New studies show negative impacts from Pacific Island trade deal (PACER Plus) as Cook Islands delays ratification
5 November 2018: Chatham House has published an article by research fellow Cleo Paskal which argues that PACER Plus mainly benefits Australia and New Zealand, and could damage their relationships in the region. She says that Fiji and PNG, representing 80% of Pacific Island Countries’ combined GDP, have not joined PACER Plus because the increased imports from Australia and New Zealand may threaten their developing industries. Nine smaller Pacific Islands have been pressured to sign a deal they are reluctant to implement.
So far only New Zealand has taken steps to ratify the deal and bring it into force. The Cook Islands government has announced that it is delaying ratification because of uncertainty about its access to Australian and New Zealand development assistance to implement the deal.
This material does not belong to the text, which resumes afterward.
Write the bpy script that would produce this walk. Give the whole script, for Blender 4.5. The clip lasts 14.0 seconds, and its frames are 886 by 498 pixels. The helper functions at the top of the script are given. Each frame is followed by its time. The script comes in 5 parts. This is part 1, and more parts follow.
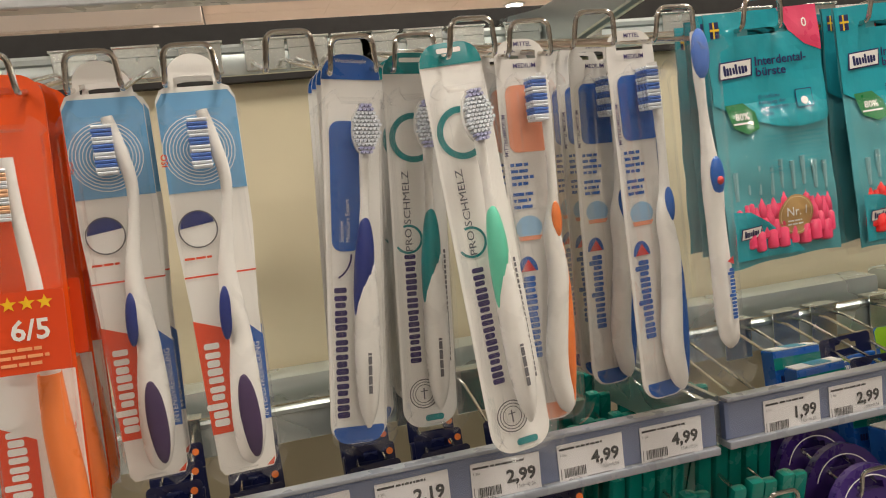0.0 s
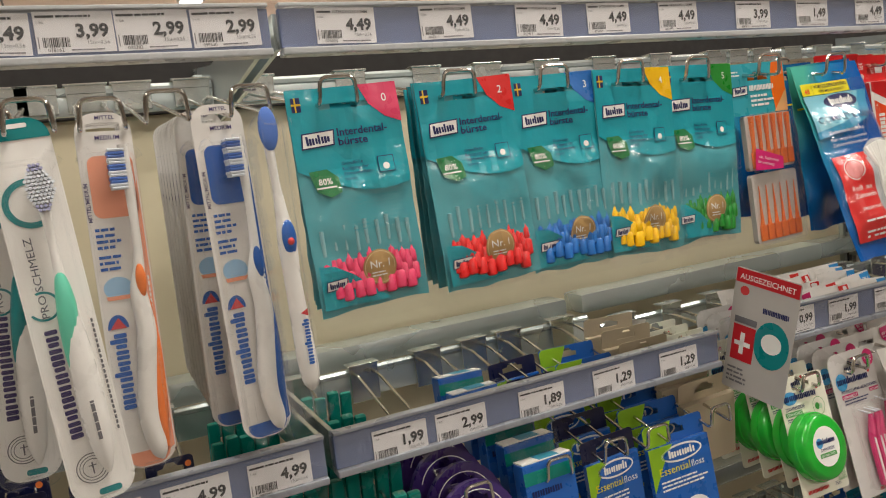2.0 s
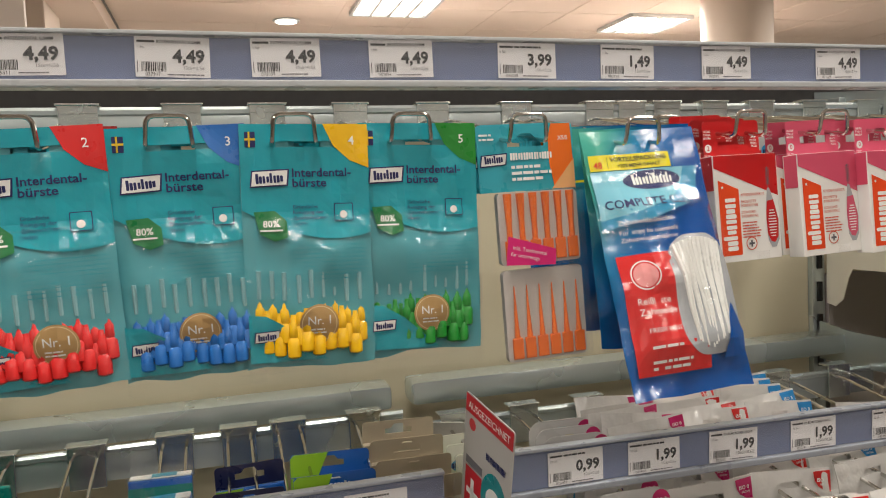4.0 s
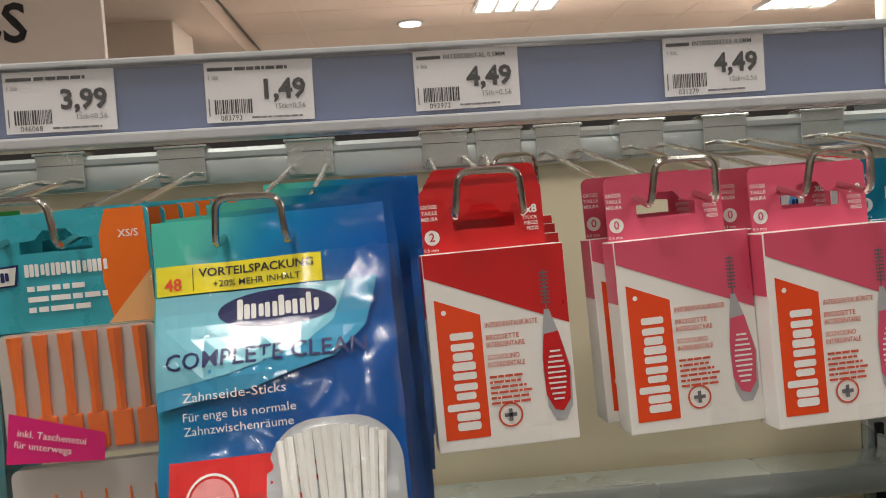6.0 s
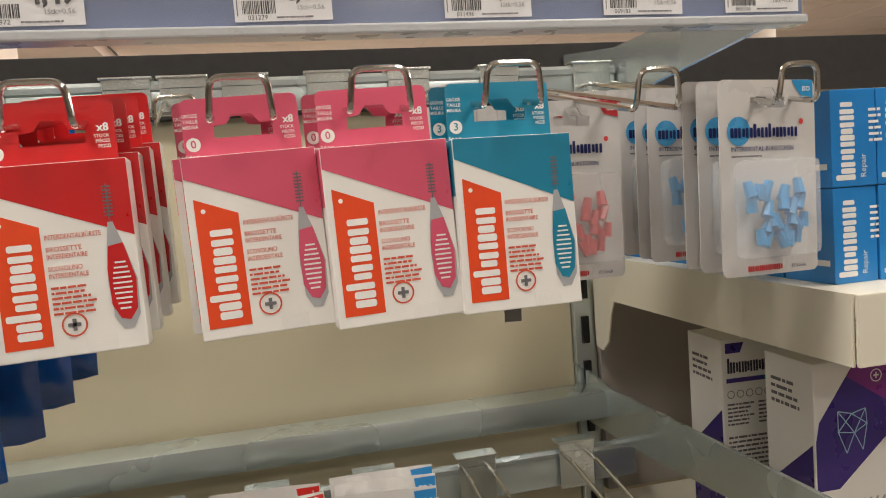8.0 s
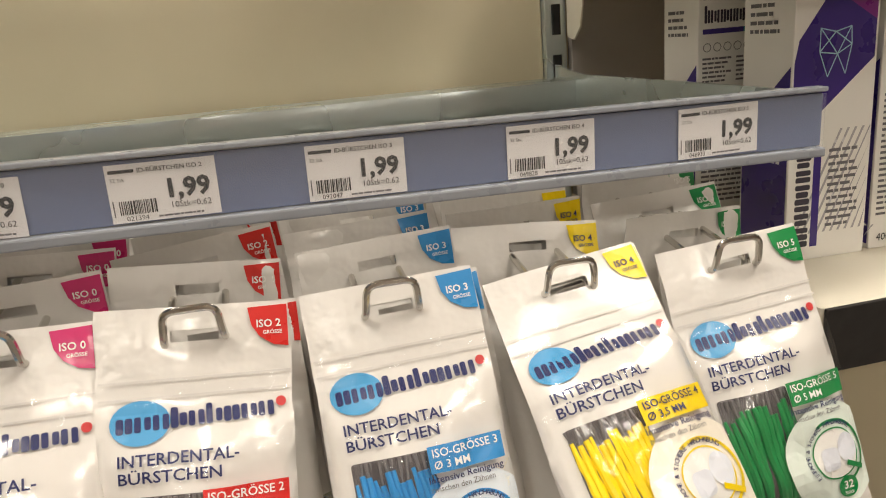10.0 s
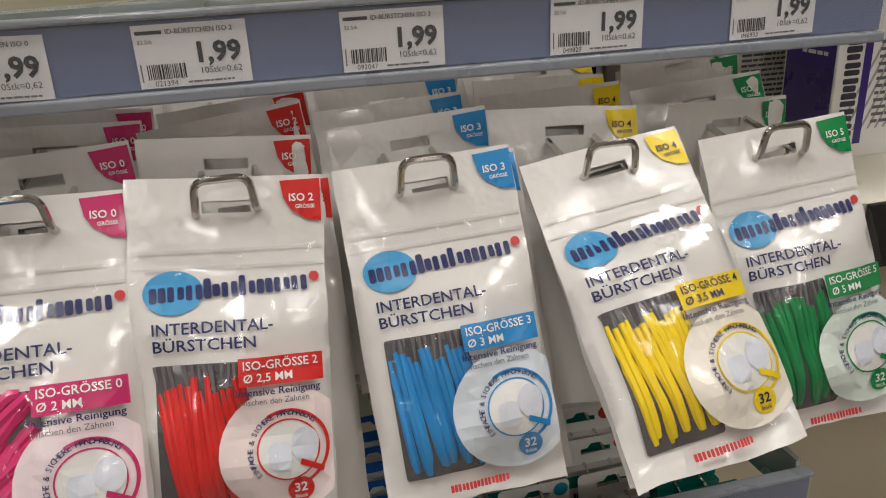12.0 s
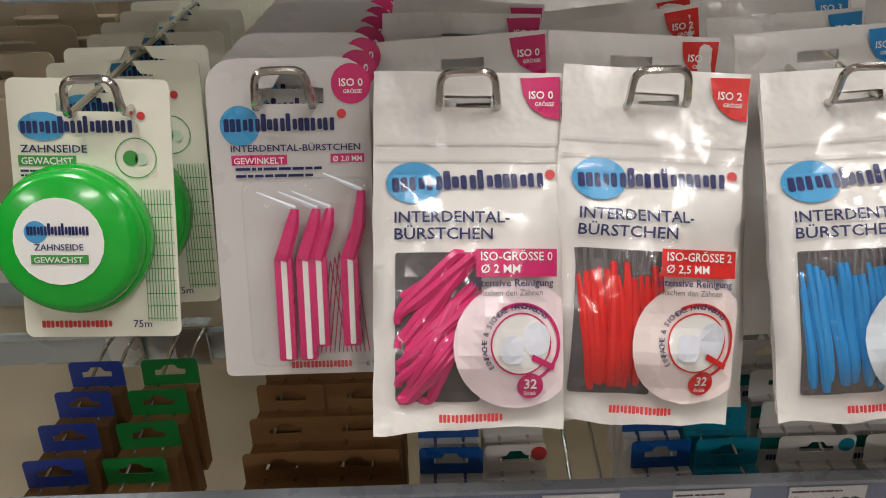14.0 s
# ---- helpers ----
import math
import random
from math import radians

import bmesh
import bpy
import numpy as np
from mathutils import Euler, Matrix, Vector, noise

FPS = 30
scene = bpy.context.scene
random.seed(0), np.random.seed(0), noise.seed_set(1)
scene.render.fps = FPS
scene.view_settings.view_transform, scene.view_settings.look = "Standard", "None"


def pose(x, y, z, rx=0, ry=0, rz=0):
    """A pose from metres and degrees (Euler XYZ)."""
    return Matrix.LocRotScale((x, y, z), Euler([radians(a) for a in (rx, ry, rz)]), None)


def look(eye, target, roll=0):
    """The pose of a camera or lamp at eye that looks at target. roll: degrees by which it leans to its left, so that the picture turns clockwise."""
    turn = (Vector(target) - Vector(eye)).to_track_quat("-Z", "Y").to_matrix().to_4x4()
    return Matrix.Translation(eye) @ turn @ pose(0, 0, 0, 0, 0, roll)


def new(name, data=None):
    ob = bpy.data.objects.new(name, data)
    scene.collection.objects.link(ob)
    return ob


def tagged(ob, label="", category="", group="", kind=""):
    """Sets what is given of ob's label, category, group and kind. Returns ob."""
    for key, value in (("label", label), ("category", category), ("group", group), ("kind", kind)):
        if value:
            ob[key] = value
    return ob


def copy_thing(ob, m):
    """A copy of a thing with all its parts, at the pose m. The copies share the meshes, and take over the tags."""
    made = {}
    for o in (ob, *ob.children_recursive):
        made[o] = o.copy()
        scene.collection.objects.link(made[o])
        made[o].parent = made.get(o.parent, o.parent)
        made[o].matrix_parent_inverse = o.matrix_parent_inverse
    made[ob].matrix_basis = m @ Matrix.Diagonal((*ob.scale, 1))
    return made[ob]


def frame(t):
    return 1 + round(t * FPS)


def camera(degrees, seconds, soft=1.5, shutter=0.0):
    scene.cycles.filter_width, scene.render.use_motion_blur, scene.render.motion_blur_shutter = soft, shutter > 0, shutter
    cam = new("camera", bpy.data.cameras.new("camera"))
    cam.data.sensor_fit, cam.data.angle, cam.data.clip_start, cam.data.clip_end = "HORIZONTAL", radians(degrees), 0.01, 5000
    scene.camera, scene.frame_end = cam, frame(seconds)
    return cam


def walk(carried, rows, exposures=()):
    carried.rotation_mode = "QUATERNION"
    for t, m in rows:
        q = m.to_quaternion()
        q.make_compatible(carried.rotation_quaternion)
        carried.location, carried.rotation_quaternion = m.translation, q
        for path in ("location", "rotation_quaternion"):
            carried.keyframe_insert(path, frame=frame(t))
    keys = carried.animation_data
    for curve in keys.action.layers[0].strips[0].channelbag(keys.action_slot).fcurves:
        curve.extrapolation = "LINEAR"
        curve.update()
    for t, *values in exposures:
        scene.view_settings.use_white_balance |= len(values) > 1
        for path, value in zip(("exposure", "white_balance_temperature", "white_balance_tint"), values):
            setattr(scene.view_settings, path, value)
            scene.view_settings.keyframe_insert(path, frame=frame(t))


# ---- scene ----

Meanwhile the community group Pacific Network on Globalisation (PANG) has produced a new study showing the nine Pacific Island countries signed on stand to lose up to 10% of total government revenue each year from tariff cuts under the deal. Samoa would lose $US12.5 million each year, the Solomon Islands $US13 million, Tonga $US7.2 million and Vanuatu $US7.5 million. This could affect the capacity of these small economies to provide essential services, and there is no clear means of replacing this revenue.